身入りが変わらないのに、絵の価格だけが上がってゆくという構造だということだ。

だから普通の人は、芸術がキライになる。

『画廊経由となり、絵の売価が上ったとしても、作品代を払ってくれないことも多かった。』などという話を読むと、全く信じられない気持ちになる。

そんなことだから、才能がありながらアートを諦めてしまう人が後を絶たないのである。

アメリカのアートを保護する法律については知らなかったので関心した。

公共機関の建設費の1%は、アートを買う事に当てなければならないという法律があるのだそうだ。

その予算で、若い前衛的なアーティストの作品買い上げられ、どんどんと名を上げられるのである。

マスオ曰く、現代アート部門は、アメリカの一人勝ちなのだそうだ。

買ってくれる人があってこその画家である。

お役所が税金で買ってくれるとなれば、こちらも頑張り甲斐があるというものだ。

お役所といえば、ホントに頭に来たよなあ。アタシごときの、場末の展覧会のポスターも、『営利目的なので、貼れません』広報紙にも、『営利目的なので、有料広告も掲載できません』では知名度は全く上げられない。

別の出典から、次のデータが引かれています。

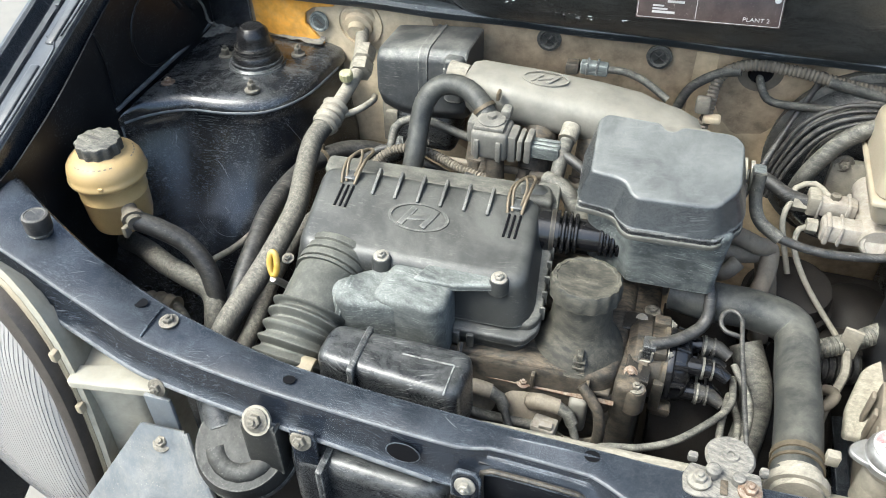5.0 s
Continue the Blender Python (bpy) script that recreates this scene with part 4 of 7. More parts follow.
# ---- bonnet, held up by its rod ----
bonnet = thing("bonnet", (0, 0.62, 1.08), "black open bonnet tilted up above the engine", "bonnet")
HR, HT = radians(58), 0.84
part("skin", sheet(lambda u, v: (-0.66 + 1.32 * u, 0.600 - HT * v * math.cos(HR) + 0.05 * (2 * u - 1) ** 2 - 0.04 * math.sin(v * 3.1), 1.150 + HT * v * math.sin(HR) - 0.115 * (2 * u - 1) ** 2 * (1 - v) + 0.02 * math.sin(v * 3.1)), 24, 16, 0.003), M_PAINT, bonnet)
for x in (-0.55, -0.18, 0.18, 0.55):
    part("inner_rib", tube([(x, 0.585, 1.15 - 0.10 * (x / 0.66) ** 2), (x, 0.36, 1.50), (x * 0.95, 0.18, 1.82)], 0.018, 10), M_PAINT, bonnet)
for x in (-0.60, 0.60):
    part("hinge", tube([(x, 0.585, 0.965), (x, 0.60, 1.02), (x, 0.575, 1.085)], 0.010, 8), M_PAINT, bonnet)
rod = thing("prop_rod", (0.66, 0.36, 0.83), "thin black steel rod propping the bonnet", "prop rod")
part("rod", tube([(0.632, 0.36, 0.845), (0.640, 0.39, 0.90), (0.646, 0.45, 1.02), (0.63, 0.395, 1.40)], 0.0042, 10, 0.03), M_PAINT, rod)
part("pivot", box((0.632, 0.355, 0.843), (0.016, 0.022, 0.018), 0.004), M_PLAST, rod)

# ---- air cleaner ----
ac = thing("air_cleaner", (-0.165, 0.185, 0.56), "dusty grey-black plastic air filter box with a ribbed lid", "air filter")


def lid_z(x, y):
    return (y - 0.185) * 0.26


lid = part("lid", prism([(-0.297, 0.238), (-0.288, 0.126), (-0.038, 0.130), (-0.046, 0.242)], 0.684, 0.741, 0.013, 3, grow=0.010, tilt=lambda x, y: lid_z(x, y)), M_AIRBOX, ac)
part("flange", prism([(-0.312, 0.250), (-0.300, 0.122), (-0.262, 0.108), (-0.036, 0.112), (-0.022, 0.130), (-0.030, 0.256)], 0.675, 0.685, 0.003, tilt=lid_z), M_AIRBOX, ac)
part("body", prism([(-0.305, 0.262), (-0.295, 0.128), (-0.255, 0.114), (-0.042, 0.118), (-0.030, 0.135), (-0.038, 0.268)], 0.53, 0.668, 0.008, grow=-0.01), M_AIRBOX, ac)
part("rear_rim", prism([(-0.300, 0.236), (-0.306, 0.268), (-0.044, 0.280), (-0.036, 0.246)], 0.690, 0.744, 0.006, 3), M_AIRD, ac)
part("side_rim", prism([(-0.060, 0.124), (-0.030, 0.126), (-0.022, 0.138), (-0.034, 0.284), (-0.060, 0.284)], 0.667, 0.677, 0.003, tilt=lambda x, y: (y - 0.124) * 0.42), M_AIRD, ac)
part("rear_bulge", tube([(-0.075, 0.262, 0.736), (-0.055, 0.266, 0.736), (-0.043, 0.262, 0.726)], 0.012, 14), M_AIRBOX, ac)
for k in range(6):
    x = -0.228 + 0.0258 * k
    part("rib", box((x, 0.220, 0.7505), (0.0034, 0.034, 0.010), 0.001, m=Matrix.Rotation(radians(23), 4, "X")), M_AIRBOX, lid)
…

『あのねー、画家なんだから、絵の販売するのは当たりまえでしょう。絵を売ったからっていって、儲かってそれで生活できているというコトではないんですよ。アタシの場合、全てが画材を買っていて、生活は全部自分の持ち出しなんです。営利とは違うんです。そういう芸術家のタマゴを応援しようとしてくれる人に、個展の情報が行き届かなければ、ゼッタイに、この先ここでは画業を継続できないんです。』と粘ったがダメだった。

挙句の果てに、営利広告ばかり掲載の公社系の広報紙の連絡先をタライ回しにされ、何度も何度も電話をし続けて、最後に『広告費は12万円です。でも、もうイッパイで掲載できません』

などという応対では、この先、この地で芸術活動など継続できないと思わざるを得ない。

『千住おもしろ館』などという、地域活性化のための施設でさえ、ポスターも貼らせてもらえない町なのである。何を活性化させているのか、全く解らないぜ。

最低でも、長年活動を続けて、功績を残した人の美術館の一つでもある地に移転しようと思うのが人情というものである。

個展のポスターを貼る・一行、個展の情報を広報紙にのせてもらうという話を進めるだけの話も、夏から取り組んでいて、何一つまとまらなかった。アタシは、10年サラリーマンで仕事をしてきたキャリアがあるので、自分の努力不足だったとは思わない。

この地に、創作活動をしている無名の人を受け入れる土壌がないというだけなのである。

一旗あげて、千住を出るというのが目標になる位の不快感で、全く頭に来る。

そんな応対しかできない場所だから、足立区は、美術館の一つも持てないのだとアタシは納得した。画廊も、マルイに、第三セクターのお高いギャラリーができただけで、ボッタクリ画廊と、一枚150万円の画廊がやっと一回、1週間、展覧会を開いただけである。小さい画廊の一個も無い町だ。

アーティストは、怒りながら、何も言わずにこの地を後にして、自分を大切にしてくれる地で、もっと大きく成長したに違いない。アタシも、頑張って、ゼッタイにここを出てやるぜ。キッパリ。